• _Instructions for the task_:
Every line of the material is to be quoted verbatim, minus the pictures.

• _Stored data_:
○ ○ ○ ○ ○
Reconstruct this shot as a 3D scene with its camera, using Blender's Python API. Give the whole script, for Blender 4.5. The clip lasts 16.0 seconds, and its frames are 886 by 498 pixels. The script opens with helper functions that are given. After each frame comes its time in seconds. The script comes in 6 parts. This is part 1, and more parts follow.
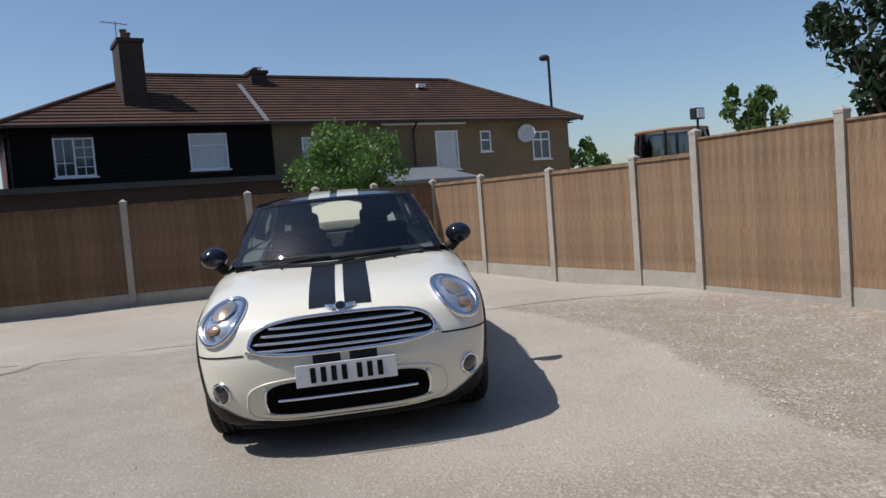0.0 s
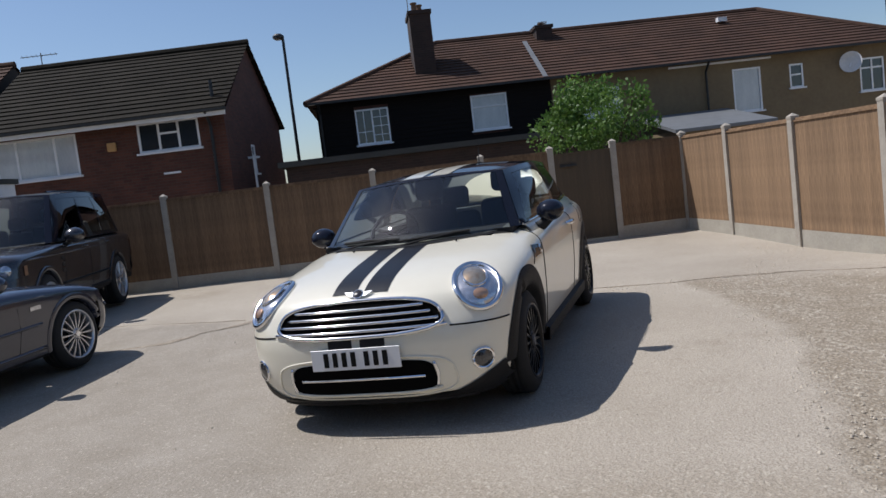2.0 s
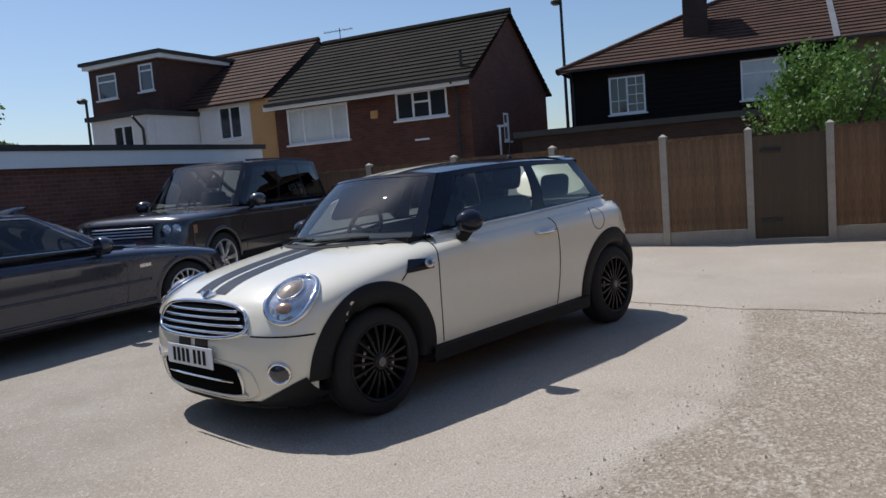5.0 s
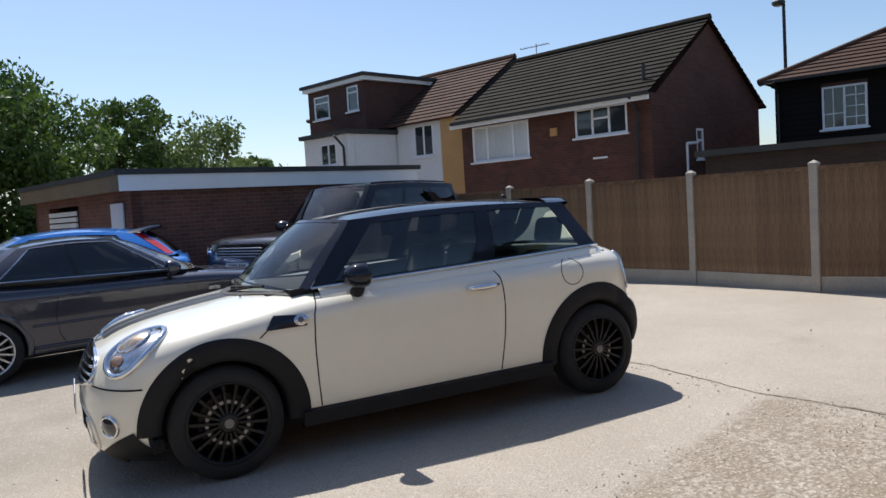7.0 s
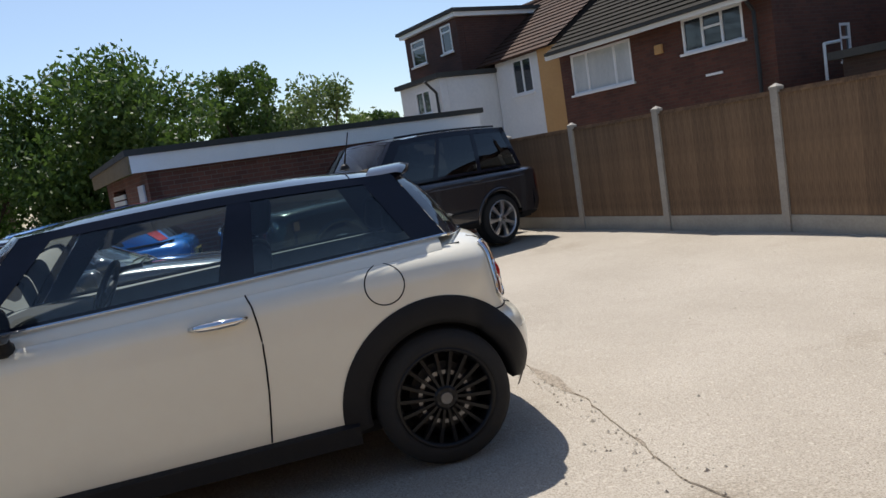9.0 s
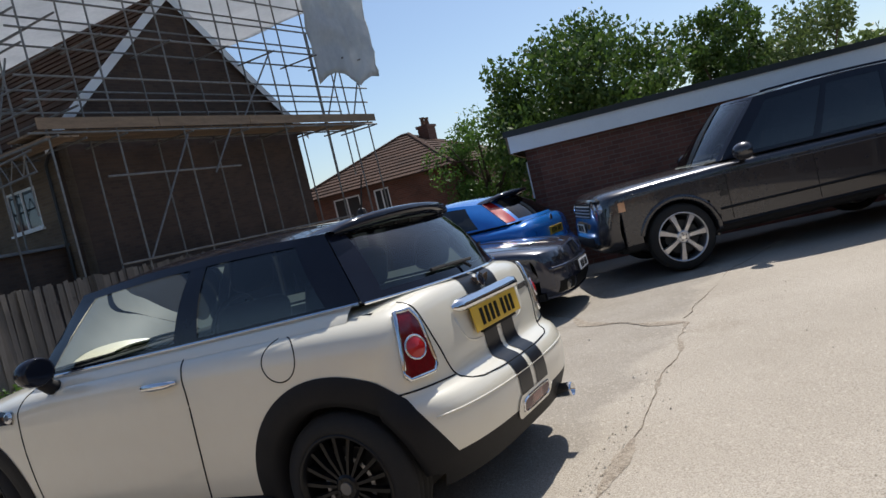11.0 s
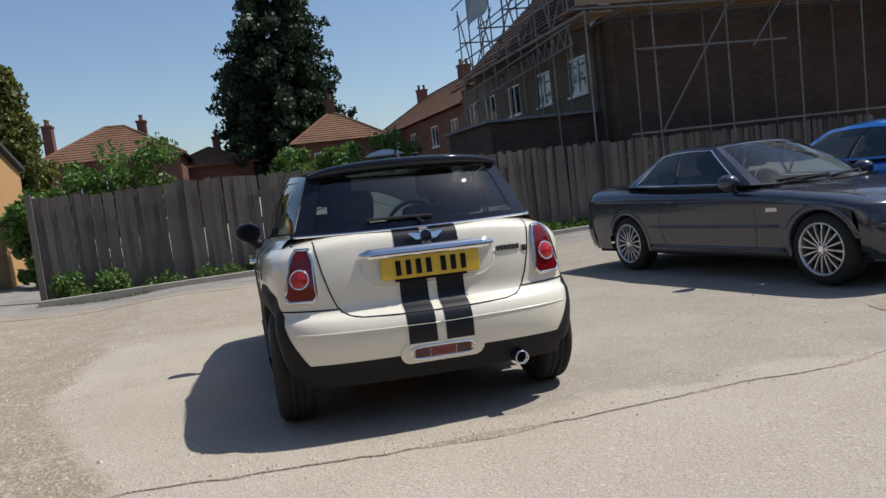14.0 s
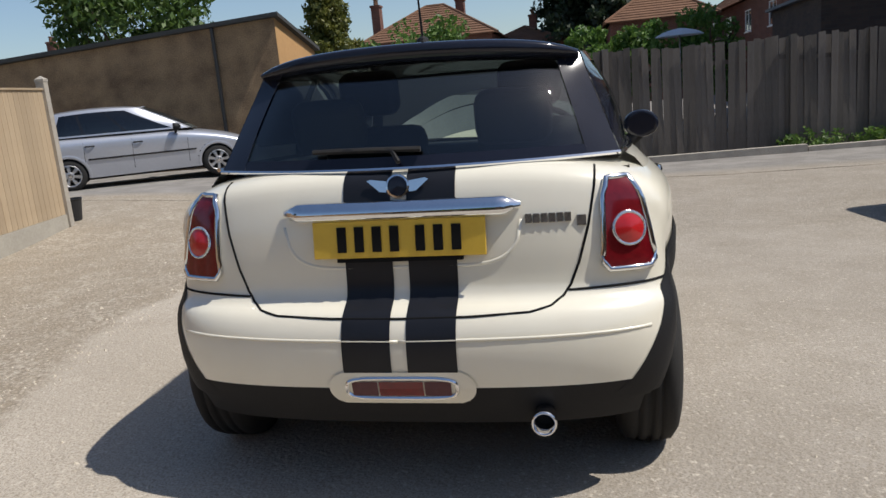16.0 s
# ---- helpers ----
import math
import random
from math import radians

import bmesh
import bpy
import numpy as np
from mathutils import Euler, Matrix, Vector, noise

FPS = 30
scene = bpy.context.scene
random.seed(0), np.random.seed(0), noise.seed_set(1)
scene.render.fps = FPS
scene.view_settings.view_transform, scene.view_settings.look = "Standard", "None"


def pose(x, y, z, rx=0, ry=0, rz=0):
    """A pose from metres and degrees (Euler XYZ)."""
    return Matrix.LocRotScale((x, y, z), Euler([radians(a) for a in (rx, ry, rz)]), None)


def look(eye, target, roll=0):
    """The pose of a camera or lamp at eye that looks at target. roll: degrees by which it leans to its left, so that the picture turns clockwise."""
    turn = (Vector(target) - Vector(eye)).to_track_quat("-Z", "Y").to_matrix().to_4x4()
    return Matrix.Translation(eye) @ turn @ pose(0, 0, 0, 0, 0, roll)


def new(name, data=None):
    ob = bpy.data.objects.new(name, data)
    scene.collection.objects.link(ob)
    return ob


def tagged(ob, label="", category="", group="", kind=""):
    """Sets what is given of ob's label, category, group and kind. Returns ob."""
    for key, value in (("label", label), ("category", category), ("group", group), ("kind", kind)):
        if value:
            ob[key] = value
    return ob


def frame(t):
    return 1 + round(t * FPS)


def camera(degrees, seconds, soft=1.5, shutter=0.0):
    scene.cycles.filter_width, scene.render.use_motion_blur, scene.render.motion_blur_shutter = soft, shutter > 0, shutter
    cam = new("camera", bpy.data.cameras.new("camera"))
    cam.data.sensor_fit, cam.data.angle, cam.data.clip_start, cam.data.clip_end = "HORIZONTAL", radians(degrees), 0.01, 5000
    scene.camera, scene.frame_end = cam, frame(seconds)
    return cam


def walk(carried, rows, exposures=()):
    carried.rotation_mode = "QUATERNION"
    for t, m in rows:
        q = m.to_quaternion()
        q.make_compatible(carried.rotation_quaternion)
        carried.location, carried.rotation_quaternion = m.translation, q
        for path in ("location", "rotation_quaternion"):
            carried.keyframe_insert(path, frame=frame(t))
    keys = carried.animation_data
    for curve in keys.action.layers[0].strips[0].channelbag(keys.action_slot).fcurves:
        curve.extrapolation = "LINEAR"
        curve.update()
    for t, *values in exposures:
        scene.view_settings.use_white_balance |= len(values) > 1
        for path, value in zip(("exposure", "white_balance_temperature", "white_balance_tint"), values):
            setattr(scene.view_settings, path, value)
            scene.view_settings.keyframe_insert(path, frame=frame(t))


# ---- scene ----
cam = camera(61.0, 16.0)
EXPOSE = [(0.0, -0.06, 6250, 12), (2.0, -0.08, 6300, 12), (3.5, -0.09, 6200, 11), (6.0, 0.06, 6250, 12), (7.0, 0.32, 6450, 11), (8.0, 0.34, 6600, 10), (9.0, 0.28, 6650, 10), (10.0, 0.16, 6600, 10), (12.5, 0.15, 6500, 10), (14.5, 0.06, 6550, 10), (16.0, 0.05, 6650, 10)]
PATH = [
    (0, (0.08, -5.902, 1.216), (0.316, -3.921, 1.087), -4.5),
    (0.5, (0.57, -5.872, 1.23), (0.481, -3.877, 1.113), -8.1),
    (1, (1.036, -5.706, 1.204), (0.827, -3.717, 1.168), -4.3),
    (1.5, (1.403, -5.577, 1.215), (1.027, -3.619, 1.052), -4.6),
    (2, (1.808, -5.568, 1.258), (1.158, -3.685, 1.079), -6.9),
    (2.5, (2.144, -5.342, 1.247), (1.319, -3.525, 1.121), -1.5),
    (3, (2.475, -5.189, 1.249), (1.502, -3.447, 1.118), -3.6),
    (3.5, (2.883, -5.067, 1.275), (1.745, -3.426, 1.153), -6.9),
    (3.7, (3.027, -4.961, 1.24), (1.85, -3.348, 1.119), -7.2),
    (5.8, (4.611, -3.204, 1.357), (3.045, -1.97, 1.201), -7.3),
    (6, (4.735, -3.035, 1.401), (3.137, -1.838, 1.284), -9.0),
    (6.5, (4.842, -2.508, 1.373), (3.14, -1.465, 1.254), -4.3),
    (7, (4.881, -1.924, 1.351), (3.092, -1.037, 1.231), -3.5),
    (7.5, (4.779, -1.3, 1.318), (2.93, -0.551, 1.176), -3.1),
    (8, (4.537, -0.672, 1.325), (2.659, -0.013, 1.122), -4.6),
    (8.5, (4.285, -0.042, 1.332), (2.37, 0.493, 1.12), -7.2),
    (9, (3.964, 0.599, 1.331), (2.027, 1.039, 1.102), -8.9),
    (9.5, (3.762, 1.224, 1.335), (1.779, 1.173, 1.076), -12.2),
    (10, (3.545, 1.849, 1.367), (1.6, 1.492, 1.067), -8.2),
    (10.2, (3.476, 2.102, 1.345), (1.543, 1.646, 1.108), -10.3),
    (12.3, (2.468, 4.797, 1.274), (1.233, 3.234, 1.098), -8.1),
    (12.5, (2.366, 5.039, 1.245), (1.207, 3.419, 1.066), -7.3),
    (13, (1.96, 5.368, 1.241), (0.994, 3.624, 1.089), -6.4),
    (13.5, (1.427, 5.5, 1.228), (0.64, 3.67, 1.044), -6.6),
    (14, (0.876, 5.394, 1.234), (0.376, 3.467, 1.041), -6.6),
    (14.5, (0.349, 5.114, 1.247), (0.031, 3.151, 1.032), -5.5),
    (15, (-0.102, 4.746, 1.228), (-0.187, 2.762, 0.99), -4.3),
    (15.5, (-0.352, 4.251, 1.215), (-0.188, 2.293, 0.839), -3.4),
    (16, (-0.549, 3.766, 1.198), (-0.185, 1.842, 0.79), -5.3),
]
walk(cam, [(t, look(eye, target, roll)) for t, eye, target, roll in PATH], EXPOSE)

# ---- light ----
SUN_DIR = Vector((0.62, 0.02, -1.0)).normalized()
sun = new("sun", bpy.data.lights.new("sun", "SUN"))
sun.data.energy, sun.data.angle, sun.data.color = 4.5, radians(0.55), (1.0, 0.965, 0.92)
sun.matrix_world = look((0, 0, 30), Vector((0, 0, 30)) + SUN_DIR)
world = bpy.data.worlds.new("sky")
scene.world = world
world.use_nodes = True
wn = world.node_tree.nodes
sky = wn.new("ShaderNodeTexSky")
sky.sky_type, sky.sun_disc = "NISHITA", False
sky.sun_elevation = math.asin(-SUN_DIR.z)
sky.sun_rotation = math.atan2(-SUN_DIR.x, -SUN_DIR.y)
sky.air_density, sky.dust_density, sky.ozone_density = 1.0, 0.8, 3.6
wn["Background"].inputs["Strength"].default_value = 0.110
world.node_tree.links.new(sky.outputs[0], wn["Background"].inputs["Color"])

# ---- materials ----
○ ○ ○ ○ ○
• _Problem solution_:
Reconstruct this shot as a 3D scene with its camera, using Blender's Python API. Give the whole script, for Blender 4.5. The clip lasts 16.0 seconds, and its frames are 886 by 498 pixels. The script opens with helper functions that are given. After each frame comes its time in seconds. The script comes in 6 parts. This is part 1, and more parts follow.
0.0 s
2.0 s
5.0 s
7.0 s
9.0 s
11.0 s
14.0 s
16.0 s
# ---- helpers ----
import math
import random
from math import radians

import bmesh
import bpy
import numpy as np
from mathutils import Euler, Matrix, Vector, noise

FPS = 30
scene = bpy.context.scene
random.seed(0), np.random.seed(0), noise.seed_set(1)
scene.render.fps = FPS
scene.view_settings.view_transform, scene.view_settings.look = "Standard", "None"


def pose(x, y, z, rx=0, ry=0, rz=0):
    """A pose from metres and degrees (Euler XYZ)."""
    return Matrix.LocRotScale((x, y, z), Euler([radians(a) for a in (rx, ry, rz)]), None)


def look(eye, target, roll=0):
    """The pose of a camera or lamp at eye that looks at target. roll: degrees by which it leans to its left, so that the picture turns clockwise."""
    turn = (Vector(target) - Vector(eye)).to_track_quat("-Z", "Y").to_matrix().to_4x4()
    return Matrix.Translation(eye) @ turn @ pose(0, 0, 0, 0, 0, roll)


def new(name, data=None):
    ob = bpy.data.objects.new(name, data)
    scene.collection.objects.link(ob)
    return ob


def tagged(ob, label="", category="", group="", kind=""):
    """Sets what is given of ob's label, category, group and kind. Returns ob."""
    for key, value in (("label", label), ("category", category), ("group", group), ("kind", kind)):
        if value:
            ob[key] = value
    return ob


def frame(t):
    return 1 + round(t * FPS)


def camera(degrees, seconds, soft=1.5, shutter=0.0):
    scene.cycles.filter_width, scene.render.use_motion_blur, scene.render.motion_blur_shutter = soft, shutter > 0, shutter
    cam = new("camera", bpy.data.cameras.new("camera"))
    cam.data.sensor_fit, cam.data.angle, cam.data.clip_start, cam.data.clip_end = "HORIZONTAL", radians(degrees), 0.01, 5000
    scene.camera, scene.frame_end = cam, frame(seconds)
    return cam


def walk(carried, rows, exposures=()):
    carried.rotation_mode = "QUATERNION"
    for t, m in rows:
        q = m.to_quaternion()
        q.make_compatible(carried.rotation_quaternion)
        carried.location, carried.rotation_quaternion = m.translation, q
        for path in ("location", "rotation_quaternion"):
            carried.keyframe_insert(path, frame=frame(t))
    keys = carried.animation_data
    for curve in keys.action.layers[0].strips[0].channelbag(keys.action_slot).fcurves:
        curve.extrapolation = "LINEAR"
        curve.update()
    for t, *values in exposures:
        scene.view_settings.use_white_balance |= len(values) > 1
        for path, value in zip(("exposure", "white_balance_temperature", "white_balance_tint"), values):
            setattr(scene.view_settings, path, value)
            scene.view_settings.keyframe_insert(path, frame=frame(t))


# ---- scene ----
cam = camera(61.0, 16.0)
EXPOSE = [(0.0, -0.06, 6250, 12), (2.0, -0.08, 6300, 12), (3.5, -0.09, 6200, 11), (6.0, 0.06, 6250, 12), (7.0, 0.32, 6450, 11), (8.0, 0.34, 6600, 10), (9.0, 0.28, 6650, 10), (10.0, 0.16, 6600, 10), (12.5, 0.15, 6500, 10), (14.5, 0.06, 6550, 10), (16.0, 0.05, 6650, 10)]
PATH = [
    (0, (0.08, -5.902, 1.216), (0.316, -3.921, 1.087), -4.5),
    (0.5, (0.57, -5.872, 1.23), (0.481, -3.877, 1.113), -8.1),
    (1, (1.036, -5.706, 1.204), (0.827, -3.717, 1.168), -4.3),
    (1.5, (1.403, -5.577, 1.215), (1.027, -3.619, 1.052), -4.6),
    (2, (1.808, -5.568, 1.258), (1.158, -3.685, 1.079), -6.9),
    (2.5, (2.144, -5.342, 1.247), (1.319, -3.525, 1.121), -1.5),
    (3, (2.475, -5.189, 1.249), (1.502, -3.447, 1.118), -3.6),
    (3.5, (2.883, -5.067, 1.275), (1.745, -3.426, 1.153), -6.9),
    (3.7, (3.027, -4.961, 1.24), (1.85, -3.348, 1.119), -7.2),
    (5.8, (4.611, -3.204, 1.357), (3.045, -1.97, 1.201), -7.3),
    (6, (4.735, -3.035, 1.401), (3.137, -1.838, 1.284), -9.0),
    (6.5, (4.842, -2.508, 1.373), (3.14, -1.465, 1.254), -4.3),
    (7, (4.881, -1.924, 1.351), (3.092, -1.037, 1.231), -3.5),
    (7.5, (4.779, -1.3, 1.318), (2.93, -0.551, 1.176), -3.1),
    (8, (4.537, -0.672, 1.325), (2.659, -0.013, 1.122), -4.6),
    (8.5, (4.285, -0.042, 1.332), (2.37, 0.493, 1.12), -7.2),
    (9, (3.964, 0.599, 1.331), (2.027, 1.039, 1.102), -8.9),
    (9.5, (3.762, 1.224, 1.335), (1.779, 1.173, 1.076), -12.2),
    (10, (3.545, 1.849, 1.367), (1.6, 1.492, 1.067), -8.2),
    (10.2, (3.476, 2.102, 1.345), (1.543, 1.646, 1.108), -10.3),
    (12.3, (2.468, 4.797, 1.274), (1.233, 3.234, 1.098), -8.1),
    (12.5, (2.366, 5.039, 1.245), (1.207, 3.419, 1.066), -7.3),
    (13, (1.96, 5.368, 1.241), (0.994, 3.624, 1.089), -6.4),
    (13.5, (1.427, 5.5, 1.228), (0.64, 3.67, 1.044), -6.6),
    (14, (0.876, 5.394, 1.234), (0.376, 3.467, 1.041), -6.6),
    (14.5, (0.349, 5.114, 1.247), (0.031, 3.151, 1.032), -5.5),
    (15, (-0.102, 4.746, 1.228), (-0.187, 2.762, 0.99), -4.3),
    (15.5, (-0.352, 4.251, 1.215), (-0.188, 2.293, 0.839), -3.4),
    (16, (-0.549, 3.766, 1.198), (-0.185, 1.842, 0.79), -5.3),
]
walk(cam, [(t, look(eye, target, roll)) for t, eye, target, roll in PATH], EXPOSE)

# ---- light ----
SUN_DIR = Vector((0.62, 0.02, -1.0)).normalized()
sun = new("sun", bpy.data.lights.new("sun", "SUN"))
sun.data.energy, sun.data.angle, sun.data.color = 4.5, radians(0.55), (1.0, 0.965, 0.92)
sun.matrix_world = look((0, 0, 30), Vector((0, 0, 30)) + SUN_DIR)
world = bpy.data.worlds.new("sky")
scene.world = world
world.use_nodes = True
wn = world.node_tree.nodes
sky = wn.new("ShaderNodeTexSky")
sky.sky_type, sky.sun_disc = "NISHITA", False
sky.sun_elevation = math.asin(-SUN_DIR.z)
sky.sun_rotation = math.atan2(-SUN_DIR.x, -SUN_DIR.y)
sky.air_density, sky.dust_density, sky.ozone_density = 1.0, 0.8, 3.6
wn["Background"].inputs["Strength"].default_value = 0.110
world.node_tree.links.new(sky.outputs[0], wn["Background"].inputs["Color"])

# ---- materials ----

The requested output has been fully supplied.